Che simpaticone Stalin se lo racconta Ovadia

Q uando a Milano c'è uno spettacolo di Moni Ovadia vado a vederlo. Moni Ovadia è un guitto di gran classe, e se i suoi spettacoli - come spesso accade - sono ben costruiti, il godimento è assicurato. Sono stato a vedere anche l'ultimo spettacolo, di scena al Teatro Grassi di Milano, dal titolo AdessO OdessA. Fossi qui a parlare in veste di critico, direi che AdessO OdessA non è uno degli spettacoli meglio riusciti di Ovadia.
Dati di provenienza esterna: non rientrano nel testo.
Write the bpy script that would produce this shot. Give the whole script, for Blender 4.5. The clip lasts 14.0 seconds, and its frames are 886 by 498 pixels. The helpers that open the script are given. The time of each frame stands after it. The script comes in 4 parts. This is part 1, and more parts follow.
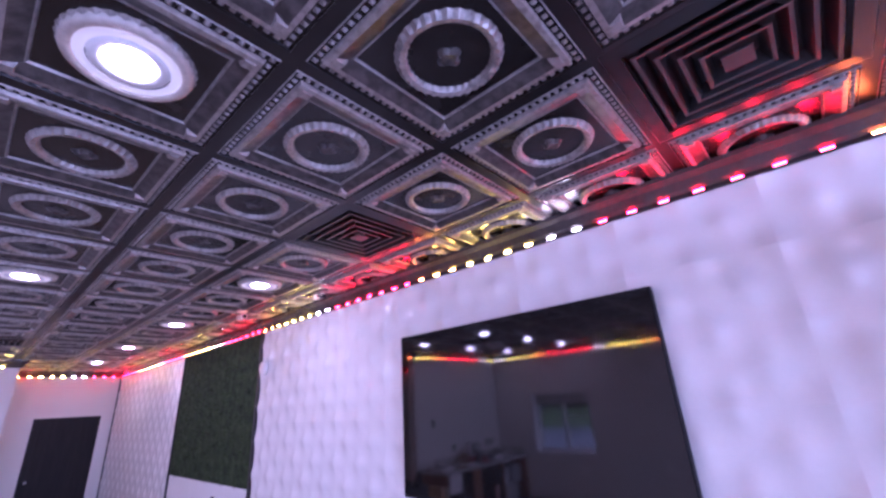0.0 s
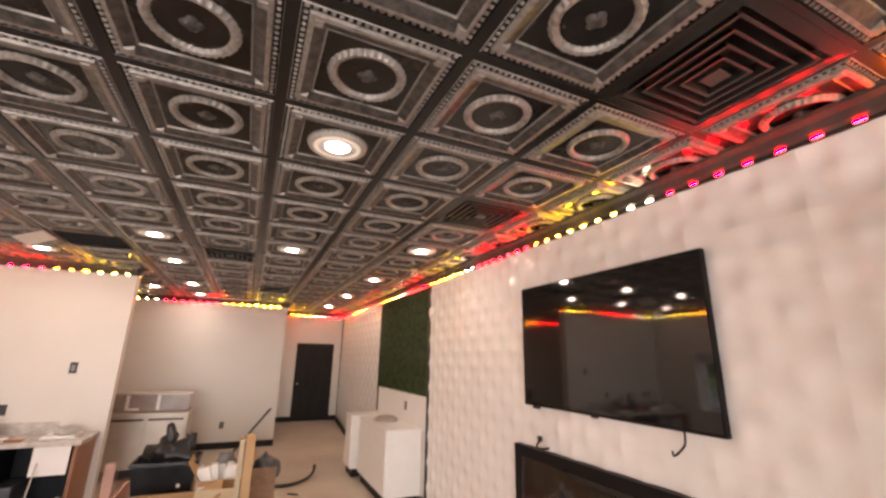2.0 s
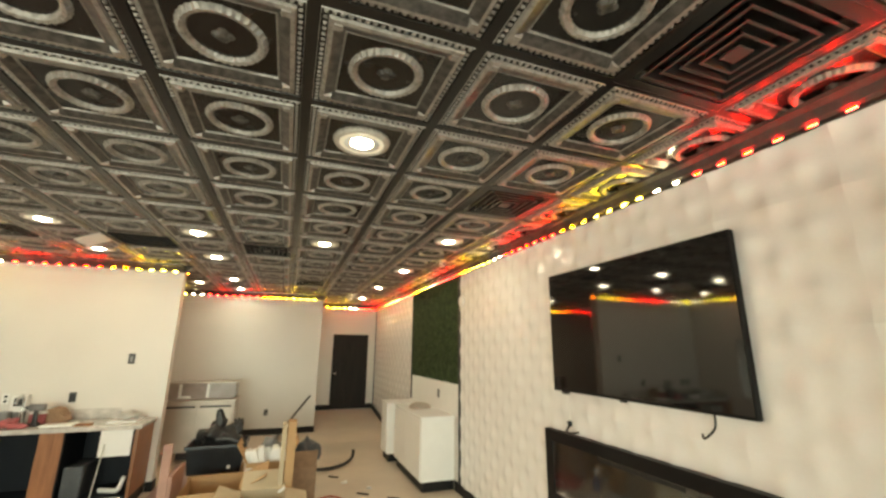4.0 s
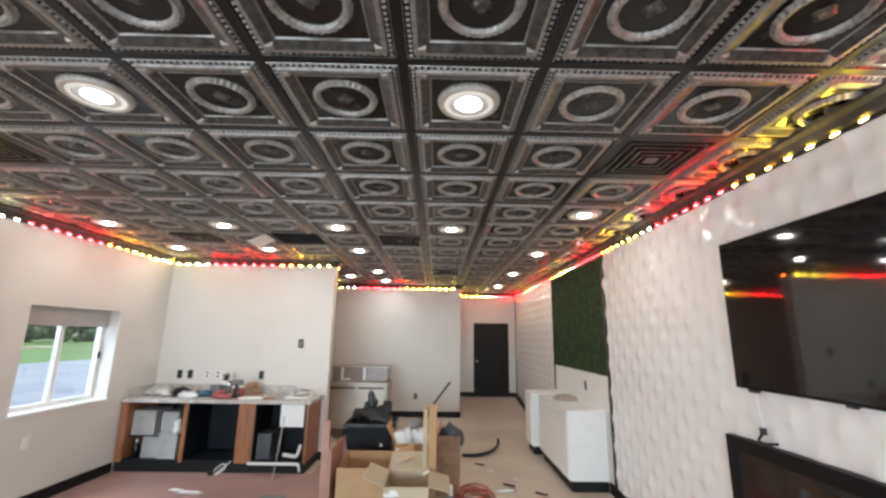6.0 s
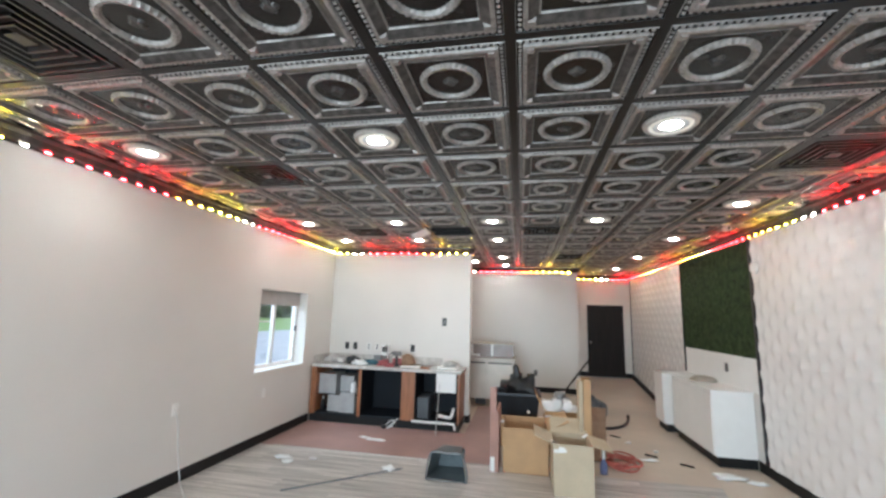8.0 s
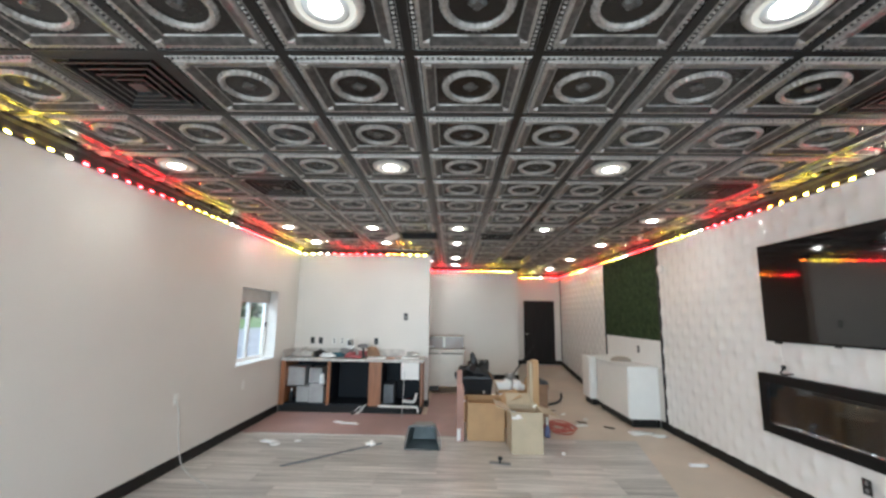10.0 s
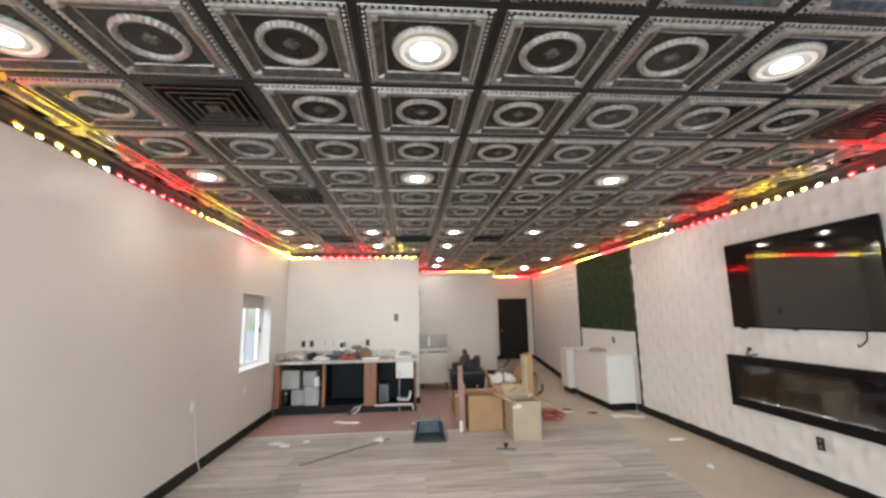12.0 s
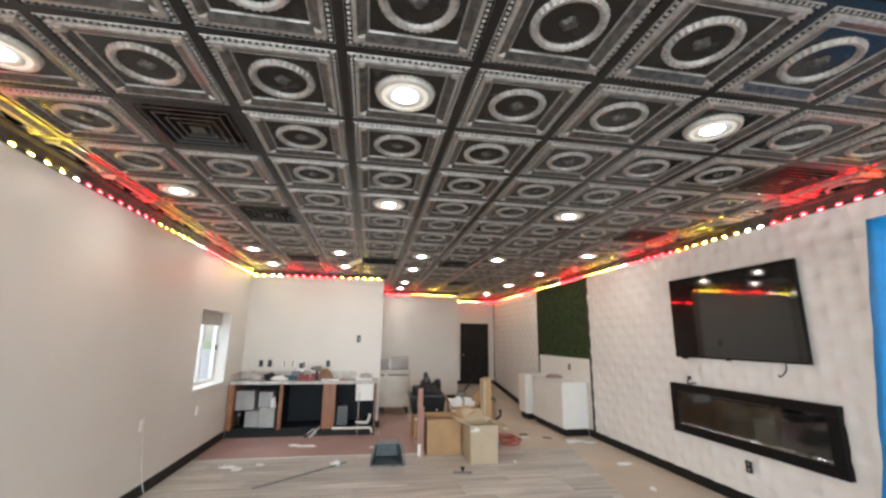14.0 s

Fosse solo per questo, tuttavia, non avrei mai scritto il presente articolo. La ragione del mio intervento è un'altra. Nello spettacolo, che abbraccia un arco di storia di Odessa tra la fine dell'epoca zarista e la globalizzazione, l'attore bulgaro parla spesso di Stalin, né potrebbe evitarlo. La sorpresa è che Stalin esce piuttosto bene dallo spettacolo, come se l'ebreo Ovadia lo guardasse con simpatia. Apprendiamo che Stalin aveva trattato bene gli ebrei fino a quando non ebbe bisogno di un nemico (sic), che nell'epoca staliniana molte cose andavano benissimo, i teatri sfavillavano e il livello d'istruzione raggiunto era molto più alto del nostro (cosa che non fatico a credere). Stalin è anche il protagonista di una gustosa storiellina nella quale un bimbo ebreo invita il dittatore a casa sua per un tè, e alla fine il dittatore (raggirato dalla di lui mamma) regala a quel bimbo una casa nel centro di Mosca. Non che Ovadia ometta di dire che Stalin fu un dittatore, ma alla fine questo dittatore, responsabile diretto e indiretto di 80 milioni di morti, ci risulta simpatico. Benissimo. Allora però non si capisce perché dire che Mussolini fece cose buone debba destare tutto questo scandalo. Ma visto che Mussolini era una mezza calzetta, anche come criminale, parliamo del solo pari grado di Stalin: Adolf Hitler.
Immaginate uno spettacolo su una città tedesca al tempo di Hitler, poniamo Dresda, al tempo una delle più belle città del mondo. Immaginate che in questo spettacolo, tra una canzone e l'altra, si parli del livello degli studi al tempo di Hitler, con Martin Heidegger o Werner Karl Heisenberg seduti sulle cattedre e intellettuali di genio ma indubbiamente nazisti come Gottfried Benn. Immaginate che un guitto bravo come Moni Ovadia ci spieghi che al tempo di Hitler la cultura fioriva. Tutto questo non sarebbe possibile. Voci di sdegno si leverebbero da ogni dove, e a ragione. Si può dire, certo, che Hitler amava i film americani e che aveva una preferenza per il Cointreau, ma solo in un contesto non equivoco, dove è chiaro per tutti che ad amare quelle cose era «quel mostro» che fu Hitler. Bene, se questo è vero per Hitler, deve essere vero perlomeno anche per Stalin. Non ha importanza quello che pensa Ovadia: ci racconti pure aneddoti divertenti su Stalin, ma deve essere chiaro il contesto in cui queste cose vengono dette - quello non lo possiamo scegliere noi. Certo, si potrebbe anche proporre una moratoria, dichiararci liberi dai fantasmi del passato e ricominciare a parlare di questi mostri così, liberamente, come si potrebbe parlare di Giulio Cesare o di Nabucodonosor. Ma tutti capiscono che sarebbe una moratoria da imbecilli, sia perché molte decine di milioni di morti sarebbero ridotti per sempre al silenzio, sia perché noi ci sentiremmo ipocritamente immuni da quella mostruosità.

Per questo, senza offesa e senza discutere le opinioni di Ovadia, a tutto questo è bene dire semplicemente di no. No all'orrore, che è sempre lo stesso orrore (l'orrore non ha fantasia). E dunque no al Cointreau di Hitler, no ai treni in orario di Mussolini e no alle bellissime scuole di Stalin.